STATED PROBLEM -
Both end lines count: copy exactly from the line that contains "return Matrix.LocRotScale((x, y, z), Euler([radians(a)" to the line that contains "of a camera", and only those lines.

EXTRACTED INFORMATION -
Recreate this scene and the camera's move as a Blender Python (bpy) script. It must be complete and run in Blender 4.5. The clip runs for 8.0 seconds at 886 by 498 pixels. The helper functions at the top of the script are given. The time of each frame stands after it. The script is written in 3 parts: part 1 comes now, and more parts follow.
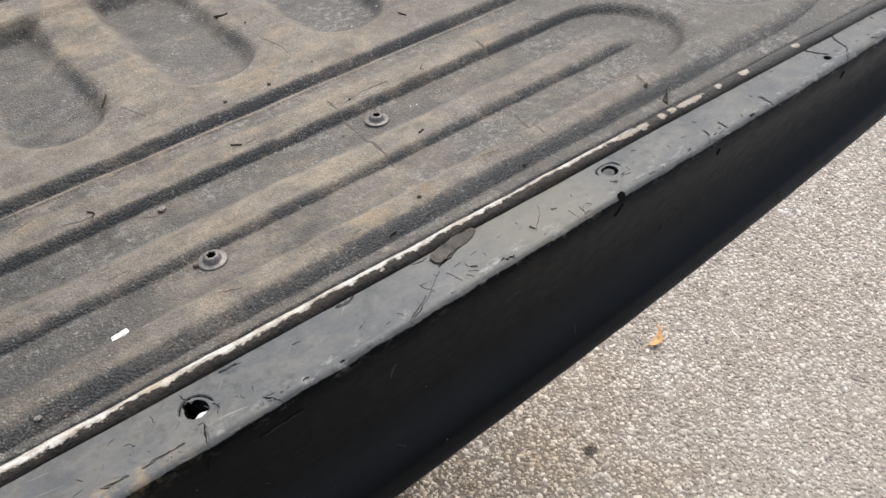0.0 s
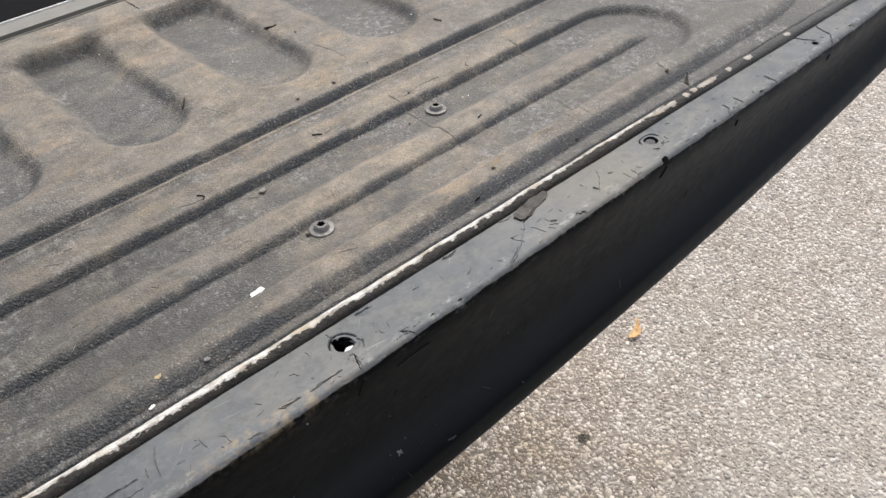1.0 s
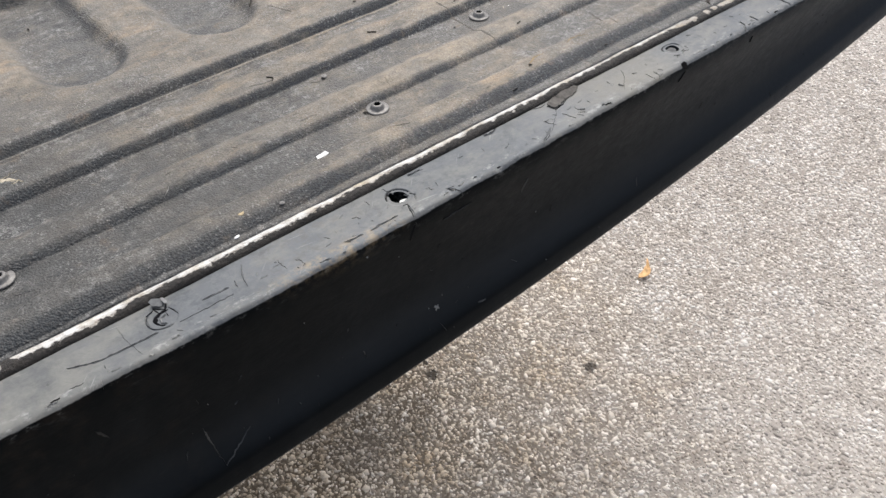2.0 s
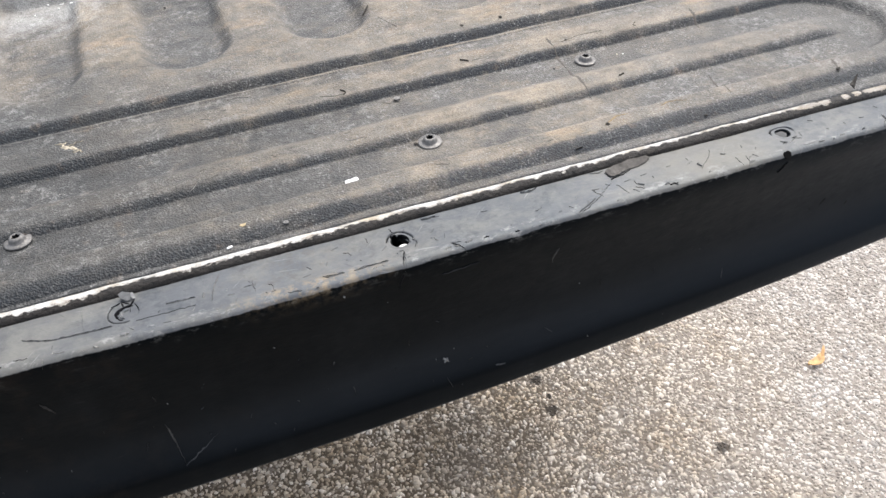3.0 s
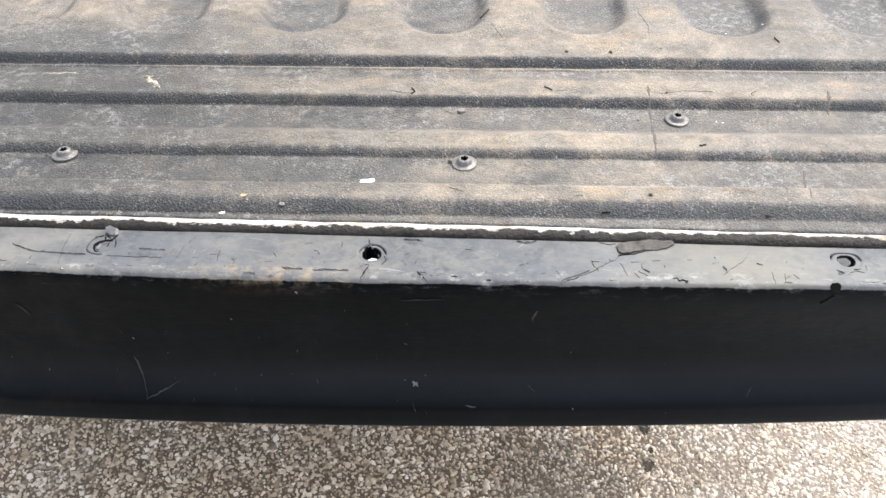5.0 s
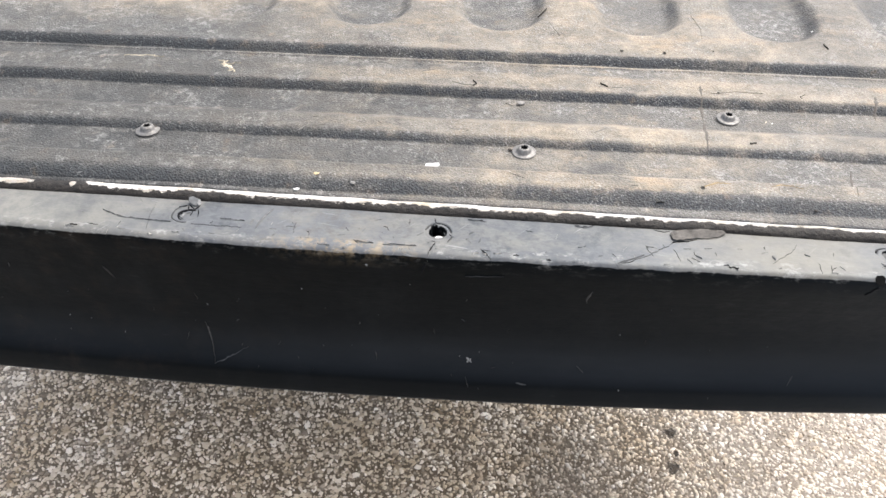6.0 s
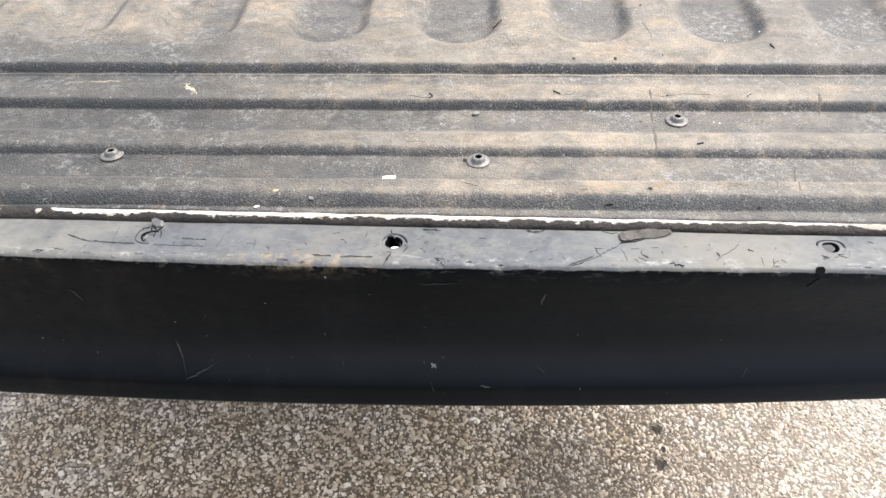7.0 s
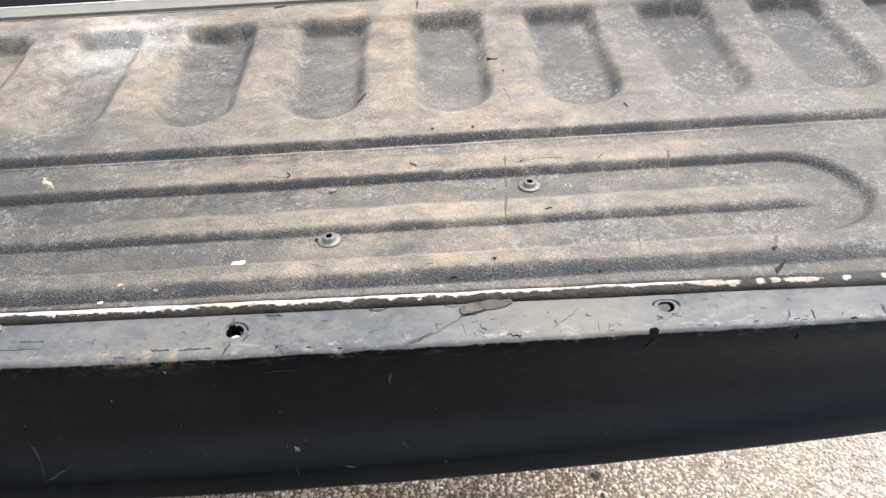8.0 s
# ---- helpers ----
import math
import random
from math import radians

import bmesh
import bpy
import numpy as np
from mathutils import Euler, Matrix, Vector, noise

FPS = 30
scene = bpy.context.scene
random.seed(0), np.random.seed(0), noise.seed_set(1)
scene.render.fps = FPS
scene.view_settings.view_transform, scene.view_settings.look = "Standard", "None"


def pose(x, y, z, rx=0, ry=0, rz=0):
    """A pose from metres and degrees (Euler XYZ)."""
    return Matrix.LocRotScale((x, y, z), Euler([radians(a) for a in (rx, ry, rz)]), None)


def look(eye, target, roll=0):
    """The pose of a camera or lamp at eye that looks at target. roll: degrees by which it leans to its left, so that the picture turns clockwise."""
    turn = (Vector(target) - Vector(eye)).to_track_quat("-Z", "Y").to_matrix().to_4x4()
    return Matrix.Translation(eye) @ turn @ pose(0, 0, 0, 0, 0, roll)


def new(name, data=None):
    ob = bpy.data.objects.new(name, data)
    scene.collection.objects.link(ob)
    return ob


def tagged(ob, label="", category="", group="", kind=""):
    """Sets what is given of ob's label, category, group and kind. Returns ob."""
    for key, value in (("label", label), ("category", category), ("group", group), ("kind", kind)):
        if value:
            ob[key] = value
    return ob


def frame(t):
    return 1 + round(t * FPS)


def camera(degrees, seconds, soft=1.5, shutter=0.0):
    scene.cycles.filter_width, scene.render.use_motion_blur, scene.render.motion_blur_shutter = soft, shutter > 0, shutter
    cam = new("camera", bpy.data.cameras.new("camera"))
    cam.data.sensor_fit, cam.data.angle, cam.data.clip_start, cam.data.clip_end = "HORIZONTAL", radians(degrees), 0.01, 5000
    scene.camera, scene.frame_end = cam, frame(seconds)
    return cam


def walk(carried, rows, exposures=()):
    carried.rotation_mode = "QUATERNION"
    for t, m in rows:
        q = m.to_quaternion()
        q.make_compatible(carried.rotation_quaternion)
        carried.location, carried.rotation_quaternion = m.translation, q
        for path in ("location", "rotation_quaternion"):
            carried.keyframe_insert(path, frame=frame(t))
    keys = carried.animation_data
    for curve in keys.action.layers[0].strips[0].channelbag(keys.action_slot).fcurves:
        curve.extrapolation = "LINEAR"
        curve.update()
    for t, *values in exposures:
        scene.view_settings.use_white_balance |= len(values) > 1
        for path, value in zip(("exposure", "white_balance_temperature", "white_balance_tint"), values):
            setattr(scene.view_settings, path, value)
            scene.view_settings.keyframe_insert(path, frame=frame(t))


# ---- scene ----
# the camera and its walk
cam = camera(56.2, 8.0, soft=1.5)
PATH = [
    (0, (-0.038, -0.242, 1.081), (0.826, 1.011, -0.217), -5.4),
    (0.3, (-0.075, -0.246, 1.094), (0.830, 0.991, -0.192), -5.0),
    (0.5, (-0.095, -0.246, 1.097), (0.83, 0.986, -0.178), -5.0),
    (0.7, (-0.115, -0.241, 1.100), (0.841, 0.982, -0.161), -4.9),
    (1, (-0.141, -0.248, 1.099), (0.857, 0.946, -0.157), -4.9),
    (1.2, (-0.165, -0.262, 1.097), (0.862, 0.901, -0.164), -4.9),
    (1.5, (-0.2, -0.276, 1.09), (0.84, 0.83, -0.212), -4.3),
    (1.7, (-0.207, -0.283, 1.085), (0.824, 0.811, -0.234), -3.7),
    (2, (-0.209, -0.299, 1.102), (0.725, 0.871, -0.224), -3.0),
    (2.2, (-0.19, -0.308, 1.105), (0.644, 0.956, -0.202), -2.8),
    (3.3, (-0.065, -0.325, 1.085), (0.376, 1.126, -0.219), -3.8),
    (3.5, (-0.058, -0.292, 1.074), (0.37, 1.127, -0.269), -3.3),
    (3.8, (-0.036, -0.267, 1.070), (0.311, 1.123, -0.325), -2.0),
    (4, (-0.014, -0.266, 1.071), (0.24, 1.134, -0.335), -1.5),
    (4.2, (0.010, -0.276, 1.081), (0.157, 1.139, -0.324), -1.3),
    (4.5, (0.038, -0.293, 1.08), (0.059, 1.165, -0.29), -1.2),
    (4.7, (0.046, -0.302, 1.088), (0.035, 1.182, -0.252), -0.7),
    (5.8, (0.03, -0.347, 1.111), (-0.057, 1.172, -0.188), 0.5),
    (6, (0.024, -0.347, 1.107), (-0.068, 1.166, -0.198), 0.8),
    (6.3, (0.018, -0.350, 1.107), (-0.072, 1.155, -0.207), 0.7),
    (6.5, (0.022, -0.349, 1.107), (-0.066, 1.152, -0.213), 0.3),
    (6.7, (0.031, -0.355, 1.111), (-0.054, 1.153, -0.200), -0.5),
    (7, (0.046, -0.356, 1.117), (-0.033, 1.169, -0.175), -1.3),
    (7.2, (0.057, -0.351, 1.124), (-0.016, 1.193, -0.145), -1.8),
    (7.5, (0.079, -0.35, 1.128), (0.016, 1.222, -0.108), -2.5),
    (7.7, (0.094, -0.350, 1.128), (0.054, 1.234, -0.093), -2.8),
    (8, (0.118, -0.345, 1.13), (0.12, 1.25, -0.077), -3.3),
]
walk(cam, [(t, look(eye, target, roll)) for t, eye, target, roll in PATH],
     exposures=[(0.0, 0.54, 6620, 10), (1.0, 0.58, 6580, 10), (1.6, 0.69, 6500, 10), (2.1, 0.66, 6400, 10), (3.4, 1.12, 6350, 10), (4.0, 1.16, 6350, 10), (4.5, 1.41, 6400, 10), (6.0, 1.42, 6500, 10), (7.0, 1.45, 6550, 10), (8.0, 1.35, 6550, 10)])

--

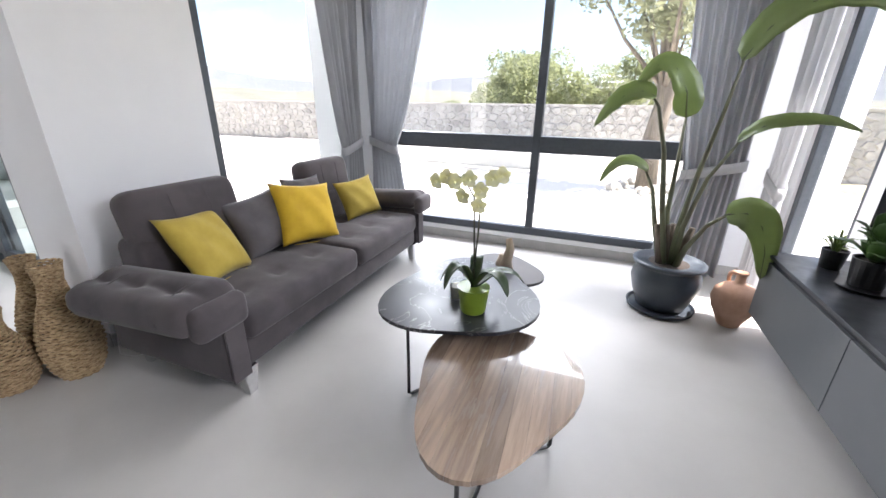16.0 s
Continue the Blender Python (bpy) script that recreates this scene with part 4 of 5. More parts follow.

RESULT FOR THIS TASK -
    return Matrix.LocRotScale((x, y, z), Euler([radians(a) for a in (rx, ry, rz)]), None)


def look(eye, target, roll=0):
    """The pose of a camera or lamp at eye that looks at target. roll: degrees by which it leans to its left, so that the picture turns clockwise."""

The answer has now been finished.